Harper, citing a scheduling conflict, was one of a handful of world leaders who skipped the lavish Olympic Opening Ceremonies on Aug. 8, widely described as China's coming-out party. The prime minister's failure to attend has been viewed by critics as snubbing a country he has repeatedly criticized for its human rights record.

Harper has had a tense relationship with Chinese President Hu Jintao amid the prime minister's assertions he would not sacrifice human rights to reach business deals with China.

Dimitris Soudas, a spokesman for Harper, shot back at Chrétien, saying he only attended one of six Olympic Opening Ceremonies during his 13 years as prime minister, when he went to Atlanta in 1996.

"For Mr. Chrétien to sit there and say our relations with China are damaged because the prime minister did not attend is hypocritical," said Soudas, adding the government sent a delegation led by Foreign Affairs Minister David Emerson.

Chrétien said relations between the two countries have steadily deteriorated under the Harper government, reversing decades of hard-earned goodwill that began with the Conservative government of John Diefenbaker, which sold wheat to China in the 1950s.

"Starting with Diefenbaker, and then with Trudeau, and all of us, we established very good relations with China," Chrétien told reporters after speaking to the legal gathering. "And suddenly, you break a bridge. It would have been easy just to be there (at the Olympics)."
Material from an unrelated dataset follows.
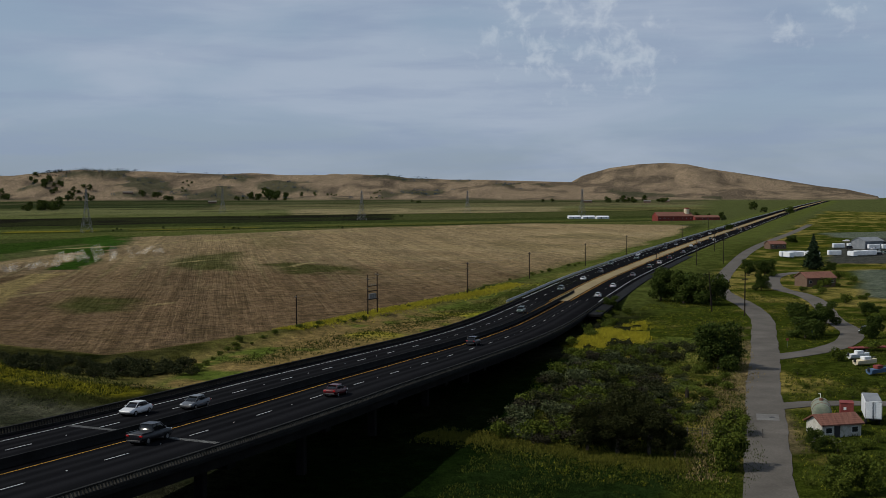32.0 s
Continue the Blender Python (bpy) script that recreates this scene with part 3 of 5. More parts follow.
    cover((0.06, 0.06, 0.06), smooth(inside(x, y, [(560, -190), (760, -262), (860, -330), (700, -320), (560, -240)]), -3, 4))
    # hills
    trees = fbm(x, y, 130, 5, 33)
    gully = fbm(x, y, 60, 4, 35)
    hm = smooth(hz, 0.6, 6)
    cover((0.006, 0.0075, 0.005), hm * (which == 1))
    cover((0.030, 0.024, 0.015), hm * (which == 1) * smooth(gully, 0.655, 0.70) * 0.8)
    # blue distance haze is mixed into the mountain's cover colour
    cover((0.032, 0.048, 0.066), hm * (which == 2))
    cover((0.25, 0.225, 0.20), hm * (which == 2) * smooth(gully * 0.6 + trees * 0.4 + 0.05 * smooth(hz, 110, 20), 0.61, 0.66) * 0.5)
    cover((0.175, 0.15, 0.142), hm * (which == 3))
    cover((0.07, 0.078, 0.08), hm * (which == 3) * smooth(trees * 0.5 + gully * 0.5, 0.46, 0.55))
    # the far ridge's cover colours hold its blue haze
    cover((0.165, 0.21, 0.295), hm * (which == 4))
    cover((0.205, 0.152, 0.118), hm * ((which == 5) | (which == 6)))
    # shading of the brown hills' folds, painted on by noise
    cover((0.085, 0.066, 0.055), hm * ((which == 5) | (which == 6)) * smooth(gully * 0.6 + trees * 0.4, 0.47, 0.58) * 0.85)
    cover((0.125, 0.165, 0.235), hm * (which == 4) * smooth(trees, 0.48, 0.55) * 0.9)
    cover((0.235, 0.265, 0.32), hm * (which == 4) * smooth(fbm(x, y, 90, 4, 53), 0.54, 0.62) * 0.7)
    cover((0.05, 0.052, 0.035), hm * (which == 5) * smooth(trees, 0.58, 0.64) * 0.8)
    # mud at the water's edge
    cover((0.022, 0.023, 0.018), smooth(sd, -2.2 * near, -0.4 * near) * 0.6)
    plough = plough * (1 - smooth(gi, -4, 4))
    return z, np.concatenate([col, plough[..., None]], -1)


def ground_height(x, y):
    z, _ = land(np.array([float(x)]), np.array([float(y)]))
    return float(z[0])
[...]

Chrétien told Canwest News Service he personally does business with China in his post-prime-ministerial life, travelling there once or twice a year to give public affairs advice to private-sector clients. Chrétien's business dealings prompted a government official, who would not be named, to speculate Chrétien has personal interests at stake in condemning the Harper government's China record. Under Harper's watch, participation has plummeted in the Canada-China Business Council, a private-sector group that promotes trade between the two countries, said Chrétien.

When he was prime minister, Chrétien led numerous business delegations on trade missions to China.

Also on Monday, Chrétien said the Conservative government should seek Canadian Omar Khadr's return from Guantanamo Bay, Cuba, where he has been detained for six years at a U.S. military prison and faces trial this year on charges of throwing a grenade that killed a U.S. soldier in Pakistan.

"The kid who is in jail should be sent to Canada," Chrétien said in a question-and-answer session with lawyers.

"He has a right, as was the case with the other prisoners, to go to his own country and be judged there."

But the former prime minister conceded he has not followed the case closely because, "It's no more my problem."